7.21 am. so, i start writing this post at that time. THAT TIME. time that i should prepare for my class, and everything. i am so cheesy today. and it is not good because i am not gonna do anything today except sleep and read some post at rookiemag.com. oh dude, i am die! can you see it?
From Petra’s “School Spirit” photo shoot. |
i have no interest today. i just wanna skip this day. i wish i have time-machine or something like that (the idea of time-machine always makes me happy). i miss my holiday with nothing to do. really really nothing to do. so, i'll go to my sister house and disturb the kids. ha! i bully them (of course not. i love them).

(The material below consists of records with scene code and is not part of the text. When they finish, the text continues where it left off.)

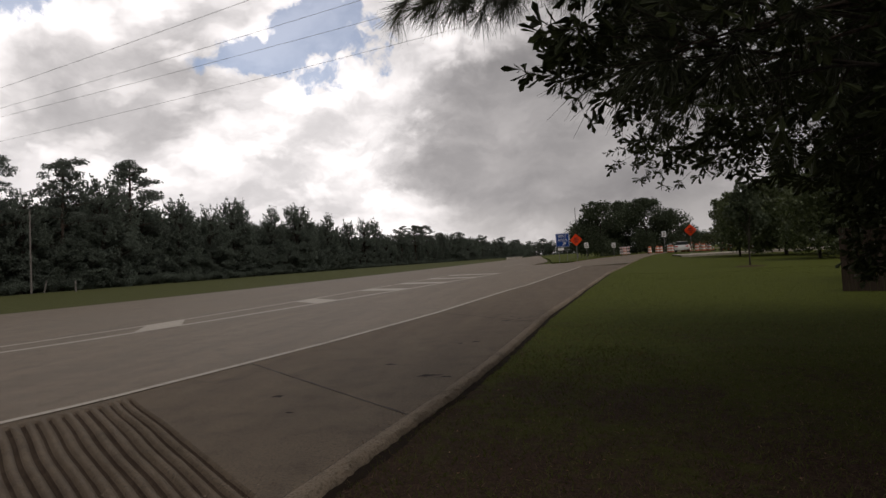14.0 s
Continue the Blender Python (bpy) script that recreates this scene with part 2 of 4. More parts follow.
def old_wood(nn, pos):
    o = nn("ShaderNodeObjectInfo").outputs["Random"]
    g = noise_(nn, stretched(nn, pos, 40, 40, 2.5), 1.0, 5.0, 0.6)
    c = mixc(nn, band(nn, g, 0.3, 0.7), (0.052, 0.036, 0.027), (0.11, 0.08, 0.063))
    return mixc(nn, band(nn, o, 0, 1, 0, 0.5), c, (0.065, 0.047, 0.037)), (g, 0.004, 0.6)


M["fence_wood"] = material("weathered_fence_wood", old_wood, 0.9)


def plain(name, col, rough=0.5, metal=0.0, spec=0.4, var=0.25, scale=6.0):
    def build(nn, pos):
        g = noise_(nn, pos, scale, 4.0, 0.6)
        return mixc(nn, band(nn, g, 0.4, 0.75, 0.0, var), col, tuple(0.55 * v for v in col)), None
    return material(name, build, rough, metal, spec)


M["sign_blue"] = plain("sign_blue", (0.012, 0.055, 0.24), 0.6, 0, 0.15)
M["sign_white"] = plain("sign_white", (0.75, 0.75, 0.73), 0.45)
M["sign_orange"] = plain("sign_orange", (0.90, 0.11, 0.025), 0.6, 0, 0.15)
M["black"] = plain("black_marking", (0.02, 0.02, 0.02), 0.5)
M["steel"] = plain("galvanised_steel", (0.24, 0.24, 0.23), 0.55, 0.6)
M["drum_orange"] = plain("drum_orange", (0.60, 0.19, 0.10), 0.55)
M["rubber"] = plain("rubber", (0.02, 0.02, 0.02), 0.85)
M["car_white"] = plain("car_white", (0.75, 0.75, 0.74), 0.25, 0, 0.5, 0.1)
M["car_dark"] = plain("car_dark", (0.03, 0.032, 0.038), 0.25, 0, 0.5, 0.1)
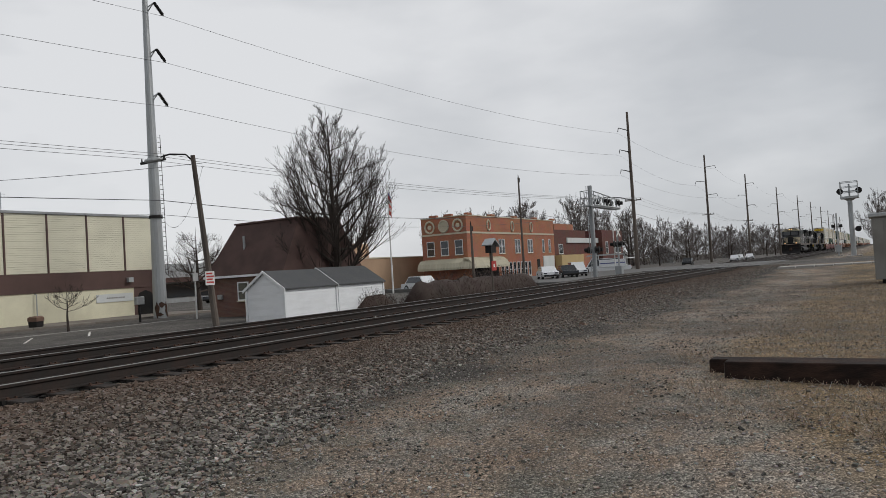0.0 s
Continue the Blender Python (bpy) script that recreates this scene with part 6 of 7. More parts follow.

see? i am so cheesy today. i call it teenage-angst-situation. i have many things to do today but i lost the interest. books, magazine, and something around my college (uni, if you are at UK) do not make me interest any more. i hate it that i am bored with everything at college. all i want to do right now is watch tv with my dad, go to my sister house, read some more article on the internet without college related. i don't know how to cheer me up. when i was at elementary school, if school bored me, i'll gonna skip the day and stayed at home. but i can't do it anymore. college is suck (i'm sorry to tell you this).
i call this one cute rebel :
so cool so nice so rad via droptokyo.com |
red hair is rad! and so rebel. well, my sister gonna kill me if i do red hair but the idea is good. i wanna be a punk when i am freshman. now, i don't know. i am moody person. sometimes moody is bad. when i have bad day, i gonna be so down and cheesy and sad and not good. ah, teenage-angst-situation. i am growing up for i-don't-know. i have no plan. maybe my daddy has plan for me, but i don't know.
well, back at today. today i wanna stay at home. see? home always comfort me. especially my room with the messy boom but don't care. i love my room.
okay, maybe this boy at my college gonna cheer me up.
Mikael via droptokyo.com
too bad he is not at my college, even my life! mikael, can i send you love letter? i hate it when my crush is away from my real life! he is too far. i hope you can be my drug or something (ah, i become cheesy again).
by the way people, can you see that i am so interested at Comme des Garcons? mikael wore it! so mikael, will you spare the shirt with me? (now, i become so not realistic).
i hope you have better morning than mine, people.